» What you have to do:
Below are several entries. Transcribe exactly those lines that fall from the one with "Recreate this scene" through the one with "import random", end lines included.

Records from a collection
——————

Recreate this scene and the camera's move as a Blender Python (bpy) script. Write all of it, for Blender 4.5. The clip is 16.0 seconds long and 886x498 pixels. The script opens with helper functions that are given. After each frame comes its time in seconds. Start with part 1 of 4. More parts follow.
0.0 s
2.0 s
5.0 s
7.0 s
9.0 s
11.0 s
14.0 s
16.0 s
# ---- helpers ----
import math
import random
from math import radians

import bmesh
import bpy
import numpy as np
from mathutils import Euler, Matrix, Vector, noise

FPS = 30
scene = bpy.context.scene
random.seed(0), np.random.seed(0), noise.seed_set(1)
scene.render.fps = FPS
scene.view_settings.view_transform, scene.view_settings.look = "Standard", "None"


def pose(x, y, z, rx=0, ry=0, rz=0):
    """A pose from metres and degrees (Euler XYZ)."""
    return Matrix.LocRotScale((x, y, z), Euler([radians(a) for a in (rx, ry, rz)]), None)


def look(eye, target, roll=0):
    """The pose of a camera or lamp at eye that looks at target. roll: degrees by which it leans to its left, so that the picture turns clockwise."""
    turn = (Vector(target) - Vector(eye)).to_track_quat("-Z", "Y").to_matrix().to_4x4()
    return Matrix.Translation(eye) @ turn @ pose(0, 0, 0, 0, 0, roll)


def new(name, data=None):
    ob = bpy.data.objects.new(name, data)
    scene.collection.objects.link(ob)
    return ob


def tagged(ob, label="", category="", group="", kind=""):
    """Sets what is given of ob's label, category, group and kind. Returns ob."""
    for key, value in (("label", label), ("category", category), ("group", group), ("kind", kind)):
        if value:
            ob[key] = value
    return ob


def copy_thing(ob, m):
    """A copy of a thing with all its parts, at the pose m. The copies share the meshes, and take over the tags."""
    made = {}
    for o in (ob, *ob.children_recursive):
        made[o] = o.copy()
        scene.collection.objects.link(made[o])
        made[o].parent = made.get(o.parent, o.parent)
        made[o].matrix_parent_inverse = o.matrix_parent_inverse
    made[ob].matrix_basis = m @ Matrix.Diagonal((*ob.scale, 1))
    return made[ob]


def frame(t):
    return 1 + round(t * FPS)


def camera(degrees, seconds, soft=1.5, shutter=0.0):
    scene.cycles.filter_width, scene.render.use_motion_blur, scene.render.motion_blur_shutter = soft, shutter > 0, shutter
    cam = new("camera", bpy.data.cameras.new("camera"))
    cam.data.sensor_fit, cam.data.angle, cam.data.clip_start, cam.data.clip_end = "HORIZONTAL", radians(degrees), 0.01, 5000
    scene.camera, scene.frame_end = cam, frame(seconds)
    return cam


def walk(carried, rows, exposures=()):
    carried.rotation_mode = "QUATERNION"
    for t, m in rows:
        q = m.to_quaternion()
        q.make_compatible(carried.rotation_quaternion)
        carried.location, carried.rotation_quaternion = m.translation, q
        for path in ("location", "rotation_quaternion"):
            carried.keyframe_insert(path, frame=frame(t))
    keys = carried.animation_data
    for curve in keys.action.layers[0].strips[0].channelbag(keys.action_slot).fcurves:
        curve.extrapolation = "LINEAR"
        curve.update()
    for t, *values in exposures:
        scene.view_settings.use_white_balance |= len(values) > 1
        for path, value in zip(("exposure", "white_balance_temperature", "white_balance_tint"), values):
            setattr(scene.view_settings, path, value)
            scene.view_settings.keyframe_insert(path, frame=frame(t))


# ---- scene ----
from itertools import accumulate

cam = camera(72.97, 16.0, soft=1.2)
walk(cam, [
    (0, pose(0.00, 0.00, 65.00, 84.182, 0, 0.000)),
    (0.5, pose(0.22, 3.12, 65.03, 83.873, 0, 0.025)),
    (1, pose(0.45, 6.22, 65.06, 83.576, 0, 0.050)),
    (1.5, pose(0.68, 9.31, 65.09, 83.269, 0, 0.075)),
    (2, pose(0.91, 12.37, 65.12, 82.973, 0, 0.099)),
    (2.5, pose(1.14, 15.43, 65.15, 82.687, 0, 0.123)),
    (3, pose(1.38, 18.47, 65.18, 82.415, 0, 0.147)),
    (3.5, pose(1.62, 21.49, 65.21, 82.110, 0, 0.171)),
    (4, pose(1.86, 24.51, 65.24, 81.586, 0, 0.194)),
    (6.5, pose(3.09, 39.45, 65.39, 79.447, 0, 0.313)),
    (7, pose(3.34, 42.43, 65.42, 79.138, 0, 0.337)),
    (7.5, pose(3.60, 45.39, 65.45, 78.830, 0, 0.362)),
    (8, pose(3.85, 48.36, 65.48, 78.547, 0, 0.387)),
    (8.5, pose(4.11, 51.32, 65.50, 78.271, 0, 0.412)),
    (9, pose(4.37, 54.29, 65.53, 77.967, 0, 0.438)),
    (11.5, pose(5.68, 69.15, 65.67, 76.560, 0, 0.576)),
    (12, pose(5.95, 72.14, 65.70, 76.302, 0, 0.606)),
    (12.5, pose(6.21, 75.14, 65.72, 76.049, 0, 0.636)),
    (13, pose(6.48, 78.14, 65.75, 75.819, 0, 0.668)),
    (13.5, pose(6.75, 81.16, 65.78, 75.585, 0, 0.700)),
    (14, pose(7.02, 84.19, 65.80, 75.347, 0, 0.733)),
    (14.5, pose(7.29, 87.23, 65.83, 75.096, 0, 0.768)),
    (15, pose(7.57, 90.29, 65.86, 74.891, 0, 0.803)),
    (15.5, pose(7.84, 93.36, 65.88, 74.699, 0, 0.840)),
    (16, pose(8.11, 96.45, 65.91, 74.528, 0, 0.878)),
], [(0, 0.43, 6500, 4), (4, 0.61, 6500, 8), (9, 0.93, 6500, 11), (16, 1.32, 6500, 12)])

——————

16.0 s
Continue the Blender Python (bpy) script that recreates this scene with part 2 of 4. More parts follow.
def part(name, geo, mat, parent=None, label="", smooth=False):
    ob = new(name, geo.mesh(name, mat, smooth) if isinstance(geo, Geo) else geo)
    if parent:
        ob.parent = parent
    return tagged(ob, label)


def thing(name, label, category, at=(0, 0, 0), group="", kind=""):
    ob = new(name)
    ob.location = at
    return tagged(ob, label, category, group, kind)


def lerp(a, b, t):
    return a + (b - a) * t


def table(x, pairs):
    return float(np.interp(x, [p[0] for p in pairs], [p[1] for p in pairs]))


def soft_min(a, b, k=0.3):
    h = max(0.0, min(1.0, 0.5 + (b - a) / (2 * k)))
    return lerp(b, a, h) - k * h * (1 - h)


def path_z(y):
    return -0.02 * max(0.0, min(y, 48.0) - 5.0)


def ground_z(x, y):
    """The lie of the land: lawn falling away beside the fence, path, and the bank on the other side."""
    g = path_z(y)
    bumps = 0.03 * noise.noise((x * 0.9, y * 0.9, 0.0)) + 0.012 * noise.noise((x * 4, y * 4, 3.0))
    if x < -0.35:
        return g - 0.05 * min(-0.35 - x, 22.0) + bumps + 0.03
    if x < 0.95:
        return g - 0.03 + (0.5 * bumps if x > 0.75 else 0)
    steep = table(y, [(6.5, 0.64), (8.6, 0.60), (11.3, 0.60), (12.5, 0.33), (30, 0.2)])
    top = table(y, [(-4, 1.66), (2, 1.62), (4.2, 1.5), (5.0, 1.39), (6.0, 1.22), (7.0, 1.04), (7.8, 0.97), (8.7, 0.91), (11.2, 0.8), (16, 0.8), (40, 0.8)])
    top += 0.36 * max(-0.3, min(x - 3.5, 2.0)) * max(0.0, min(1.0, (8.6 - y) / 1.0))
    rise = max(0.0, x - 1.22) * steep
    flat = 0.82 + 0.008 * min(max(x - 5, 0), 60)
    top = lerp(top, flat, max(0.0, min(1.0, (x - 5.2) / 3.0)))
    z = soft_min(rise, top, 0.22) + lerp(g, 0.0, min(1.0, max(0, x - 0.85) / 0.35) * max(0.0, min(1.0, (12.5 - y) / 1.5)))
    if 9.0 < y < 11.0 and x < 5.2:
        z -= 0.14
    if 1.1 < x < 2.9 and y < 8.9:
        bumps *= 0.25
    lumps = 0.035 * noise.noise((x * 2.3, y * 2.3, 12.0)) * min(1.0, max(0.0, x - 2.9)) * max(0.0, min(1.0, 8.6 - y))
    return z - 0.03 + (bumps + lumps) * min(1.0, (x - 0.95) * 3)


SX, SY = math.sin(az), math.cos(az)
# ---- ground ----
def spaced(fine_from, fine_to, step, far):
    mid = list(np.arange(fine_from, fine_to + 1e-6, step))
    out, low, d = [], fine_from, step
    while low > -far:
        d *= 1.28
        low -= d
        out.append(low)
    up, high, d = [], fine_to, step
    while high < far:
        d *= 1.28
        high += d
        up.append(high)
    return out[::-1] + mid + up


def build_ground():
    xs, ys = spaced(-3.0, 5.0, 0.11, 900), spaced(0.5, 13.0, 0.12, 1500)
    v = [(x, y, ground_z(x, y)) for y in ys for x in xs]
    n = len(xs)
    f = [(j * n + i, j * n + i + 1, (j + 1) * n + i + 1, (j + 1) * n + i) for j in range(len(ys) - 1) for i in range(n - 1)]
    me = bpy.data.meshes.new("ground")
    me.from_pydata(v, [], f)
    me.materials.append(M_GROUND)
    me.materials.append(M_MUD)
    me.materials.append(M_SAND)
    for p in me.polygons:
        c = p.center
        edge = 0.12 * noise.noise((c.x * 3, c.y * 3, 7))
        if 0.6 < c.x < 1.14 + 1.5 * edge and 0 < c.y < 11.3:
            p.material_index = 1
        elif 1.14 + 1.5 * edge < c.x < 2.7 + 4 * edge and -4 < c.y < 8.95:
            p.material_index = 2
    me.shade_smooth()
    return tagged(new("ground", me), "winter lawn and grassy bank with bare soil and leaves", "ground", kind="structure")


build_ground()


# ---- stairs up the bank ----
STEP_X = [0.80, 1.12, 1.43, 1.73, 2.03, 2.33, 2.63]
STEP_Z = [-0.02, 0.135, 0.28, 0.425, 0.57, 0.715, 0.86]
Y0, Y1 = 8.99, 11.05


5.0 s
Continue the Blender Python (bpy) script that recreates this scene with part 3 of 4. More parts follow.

——————

» Final result:
Recreate this scene and the camera's move as a Blender Python (bpy) script. Write all of it, for Blender 4.5. The clip is 16.0 seconds long and 886x498 pixels. The script opens with helper functions that are given. After each frame comes its time in seconds. Start with part 1 of 4. More parts follow.
0.0 s
2.0 s
5.0 s
7.0 s
9.0 s
11.0 s
14.0 s
16.0 s
# ---- helpers ----
import math
import random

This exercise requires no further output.